The new disclosure rule is applicable to investors whose short sale of a particular listed company is worth 1 billion won (US$856,000) or more. In addition, irrespective of worth, investors whose short-sale balance sheet exceeds 0.5 percent of a particular company’s total stocks issued, must also go public.

The disclosure items include name, nationality and address. The investors must provide the data to the Financial Supervisory Service within three trading sessions. The filings will then be put on the home page of the Korea Exchange for all investors to see.



This is a regulatory development in terms of placating local small investors, who have continuously criticized institutions for pulling down the KOSPI and KOSDAQ indexes through habitual short selling.

However, it is not enough to resolve the fundamental problem arising from the inequality between individual and institutional investors. 

In Korea, retail investors are more or less shut out from short-selling due to complicated requirements.

This is certainly not the case for institutional investors. 

The punishment for violating the latest disclosure regulation is also a slap on the wrist at most.

Short selling is of course, a legitimate trading skill. Institutions can reap gains by dumping borrowed stocks and repurchasing them at lower prices later -- which is called short covering. After making these gains, the institutions hand back the shares to the original holders, such as individuals and public pensions.

During the process, securities firms play the role of brokers, linking stock lenders (the original holders) and borrowers (institutions). Sometimes, securities firms directly carry out short sales as institutional investors.

Under the latest regulations, violators could be levied fines of up to 50 million won (US$42,600).

But the figure is highly negligible when compared to ordinary disclosure rule regulations in which perpetrators like those engaging in the falsification of financial statements could be fined up to 2 billion won.

Further, Korea has been relatively lukewarm in reprimanding those violating disclosure regulations. Many institutional violators have escaped with regulatory warnings or other lower level sanctions instead of fines.
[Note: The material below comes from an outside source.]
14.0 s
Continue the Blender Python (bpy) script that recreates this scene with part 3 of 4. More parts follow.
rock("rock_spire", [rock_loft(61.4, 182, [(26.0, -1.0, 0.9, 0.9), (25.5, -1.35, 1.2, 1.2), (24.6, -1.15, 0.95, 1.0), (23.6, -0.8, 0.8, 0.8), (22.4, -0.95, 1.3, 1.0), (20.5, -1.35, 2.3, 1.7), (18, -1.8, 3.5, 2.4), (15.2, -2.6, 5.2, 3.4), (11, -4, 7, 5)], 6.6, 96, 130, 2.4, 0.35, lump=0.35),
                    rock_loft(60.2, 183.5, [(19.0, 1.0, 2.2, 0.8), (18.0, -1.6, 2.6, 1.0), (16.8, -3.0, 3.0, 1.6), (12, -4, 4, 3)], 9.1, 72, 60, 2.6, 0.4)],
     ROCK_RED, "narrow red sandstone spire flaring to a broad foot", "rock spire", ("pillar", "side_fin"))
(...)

In contrast, some advanced countries don’t even have a ceiling on fines leved for disclosure rule breaches. If there is a ceiling, it is often set at a lofty price of 10 billion won. 

For institutional investors who have much more to gain from short sales, a 50 million won fine may be worth risking.
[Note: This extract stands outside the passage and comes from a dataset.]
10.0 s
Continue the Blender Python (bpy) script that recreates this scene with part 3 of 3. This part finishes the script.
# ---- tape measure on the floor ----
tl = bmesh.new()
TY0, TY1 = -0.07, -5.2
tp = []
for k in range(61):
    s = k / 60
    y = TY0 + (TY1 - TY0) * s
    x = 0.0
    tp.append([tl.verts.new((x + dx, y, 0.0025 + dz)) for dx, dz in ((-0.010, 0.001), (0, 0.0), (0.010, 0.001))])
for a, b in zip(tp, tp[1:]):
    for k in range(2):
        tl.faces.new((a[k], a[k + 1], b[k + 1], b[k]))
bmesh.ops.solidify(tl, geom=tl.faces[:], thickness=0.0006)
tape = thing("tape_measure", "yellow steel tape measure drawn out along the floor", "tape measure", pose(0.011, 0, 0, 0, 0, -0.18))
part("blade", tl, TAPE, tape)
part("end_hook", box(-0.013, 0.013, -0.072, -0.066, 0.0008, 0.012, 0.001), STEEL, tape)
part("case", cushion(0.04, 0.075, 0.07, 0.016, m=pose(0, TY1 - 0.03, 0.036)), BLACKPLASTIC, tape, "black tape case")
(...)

And again, the new rule evades the real problems surrounding short selling. 

Individual investors are more concerned about why the authorities don't make it easier for them to access such investment practices.
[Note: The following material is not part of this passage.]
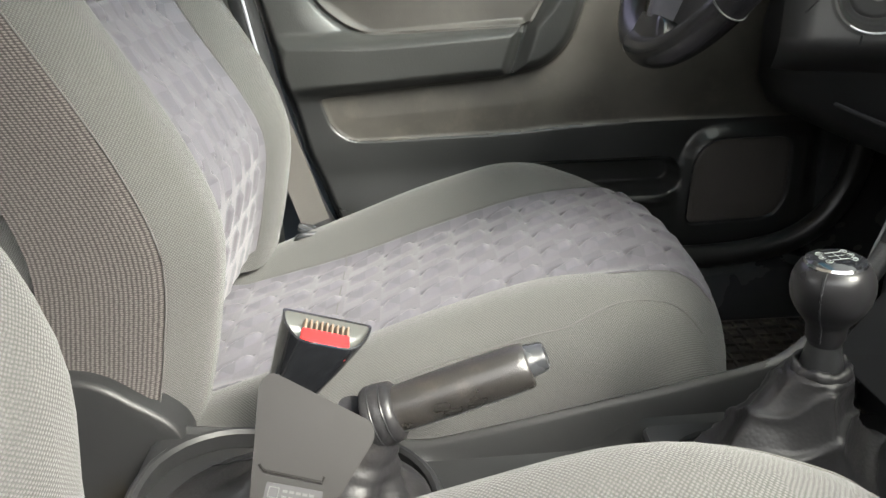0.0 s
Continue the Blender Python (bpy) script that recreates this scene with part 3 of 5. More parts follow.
part("door_card", relief(np.linspace(-0.21, 0.72, 600), np.linspace(0.41, 0.84, 280), lambda X, Z: (X, 0.72 - door_h(X, Z), Z), lambda X, Z: door_keep(X, Z) & (Z > split(X) - 0.004)), DOOR_PLASTIC, door, "grained dark grey upper moulding", 60)
part("lower_moulding", relief(np.linspace(-0.21, 0.72, 480), np.linspace(0.21, 0.52, 170), lambda X, Z: (X, 0.7195 - door_h(X, Z), Z), lambda X, Z: door_keep(X, Z) & (Z < split(X) + 0.001)), LOWDOOR, door, "shiny black lower moulding with a pocket", 60)


def pad(poly, lift, pillow, n=300, m=170):
    xs_, zs_ = [p[0] for p in poly], [p[1] for p in poly]

    def place(X, Z):
        d = sdf(X, Z, poly)
        return X, 0.72 - door_h(X, Z) - 0.0015 - lift * smooth(0.0, -0.004, d) - pillow * smooth(0.0, -0.06, d) + 0.007 * smooth(-0.001, 0.004, d), Z
    return relief(np.linspace(min(xs_) - 0.004, max(xs_) + 0.004, n), np.linspace(min(zs_) - 0.004, max(zs_) + 0.004, m), place, lambda X, Z: sdf(X, Z, poly) < 0.003)


part("upper_insert", pad([(p[0], p[1]) for p in INS], 0.004, 0.0012), DOOR_CLOTH, door, "worn brown-grey vinyl insert", 60)
part("lower_insert", pad(LOW, 0.003, 0.003, 360, 130), LOWVINYL, door, "worn brown-grey vinyl panel", 60)
part("speaker_grille", pad(SPK, 0.004, 0.002, 60, 60), SPEAKER, door, "brown cloth speaker cover", 60)
# the joint between armrest and grip
part("joint_line", tube([(x, 0.7195 - float(door_h(np.array(x), np.array(z))), z) for x, z in [(0.230 - 0.027 * t, 0.616 - 0.083 * t) for t in np.linspace(0, 1, 14)]], 0.0013, 6), SEAL, door, "dark joint line")
# window switches on the grip
MD = axes((0.302, 0.662, 0.757), (0.956, 0, -0.292), (0.292, 0, 0.956), (0, -1, 0))
sw = part("switch_panel", slab(rr(0.024, 0.066, 0.006), -0.01, 0.006, MD, 0.002), BUCKLE, door, "black window switch panel")
for dy in (-0.014, 0.014):
    part("rocker", slab(rr(0.014, 0.020, 0.004), 0.005, 0.010, MD @ T(0, dy), 0.002), BLACK, sw)
    part("mark", slab(rr(0.006, 0.0012, 0.0005), 0.010, 0.0104, MD @ T(0, dy + 0.003)), DIMINK, sw)
# inner handle
MH = axes((0.410, 0.694, 0.748), (1, 0, -0.1), (0.085, 0.53, 0.845), (0.053, -0.848, 0.527))
hd = part("door_handle", slab(roundpoly([(-0.026, -0.016), (0.026, -0.018), (0.030, 0.0), (0.022, 0.024), (-0.008, 0.024), (-0.022, 0.006)], 0.012, 5), 0.0, 0.014, MH, 0.005), CHROME, door, "bright chrome pull handle")
# lock pin
part("pin_base", lathe([(0.013, 0), (0.013, 0.003), (0.010, 0.005), (0.0, 0.005)], 20, T(-0.136, 0.688, 0.824)), SEAL, door)
pin = part("lock_pin", lathe([(0.0075, 0), (0.0078, 0.018), (0.0075, 0.028), (0.005, 0.036), (0.0, 0.038)], 20, T(-0.136, 0.688, 0.826)), SATIN, door, "black lock pin with a red foot")
part("pin_band", lathe([(0.0084, 0), (0.0084, 0.013)], 20, T(-0.136, 0.688, 0.827)), RED, pin)
# waist seal, window frame and glass
wl_ = [(x, 0.700, float(np.interp(x, BELT_X, BELT_Z)) + 0.002) for x in np.linspace(-0.205, 0.62, 30)]
part("waist_seal", tube(wl_, 0.0065, 8), WAIST, door, "bluish shiny waist moulding")
part("waist_rubber", tube([Vector(q) + Vector((0, 0.012, 0.003)) for q in wl_], 0.008, 8), SEAL, door)
fr_ = [(-0.205, 0.70, 0.83), (-0.216, 0.695, 0.92), (-0.235, 0.675, 1.05), (-0.258, 0.645, 1.20), (-0.16, 0.635, 1.245), (0.0, 0.640, 1.25), (0.135, 0.655, 1.215), (0.325, 0.685, 1.136), (0.45, 0.70, 1.045), (0.545, 0.71, 0.965), (0.64, 0.715, 0.865), (0.70, 0.715, 0.79)]
part("window_frame", tube(curve_pts(fr_, 6), 0.024, 10), SEAL, door, "black door frame with rubber seal")
part("frame_lip", tube([Vector(q) + Vector((0.012, -0.024, 0.012)) for q in curve_pts(fr_[5:], 6)], 0.010, 8), SEAL, door, "inner rubber seal lip")
part("sail_panel", loft([[(0.52, y, 0.78), (0.72, y, 0.765), (0.70, y, 0.80), (0.60, y, 0.91), (0.53, y, 0.99)] for y in (0.690, 0.715)]), BLACK, door, "black mirror corner panel")
part("tweeter", lathe([(0.028, 0), (0.028, 0.004), (0.024, 0.006), (0.0, 0.005)], 28, facing((0.60, 0.690, 0.845), (0, -1, 0))), SATIN, door, "round tweeter cover")
WINDOW = [(-0.21, 0.79), (0.64, 0.76), (0.60, 0.885), (0.545, 0.965), (0.45, 1.045), (0.325, 1.136), (0.135, 1.215), (0.0, 1.25), (-0.16, 1.245), (-0.258, 1.20)]
us = np.linspace(-0.27, 0.66, 94)
vs = np.linspace(0.76, 1.26, 52)
pane = part("window_pane", relief(us, vs, lambda U, V: (U, 0.715 - 0.075 * smooth(0.85, 1.3, V), V), lambda U, V: sdf(U, V, WINDOW) < 0.012), SIDEGLASS, door, "lavender-tinted clear side window")
pane.visible_shadow = False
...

The financial authority has to address their concerns in a reasonable manner, including an explanation of why such regulations must exist. 

The authority also needs to publicize its logic so that the public can compare the local rule with global standards. For instance, it should explain the difference between the local system and that of the U.S., in which the Securities and Exchange Commission broadly allows individuals to exercise short-selling authority.

Individuals investing in Nikkei equities are also given similar rights under the guidance of the Japanese Financial Services Agency.

Therefore, the public has sufficient grounds to argue that local rules are not in line with policymakers’ pledge to upgrade and globalize the local capital market. It could also keep individual foreign investors away from the Korean bourse.

Apart from the financial authority, the National Assembly also cannot free itself from the criticism that they are sitting idly by while the unfair rule remains.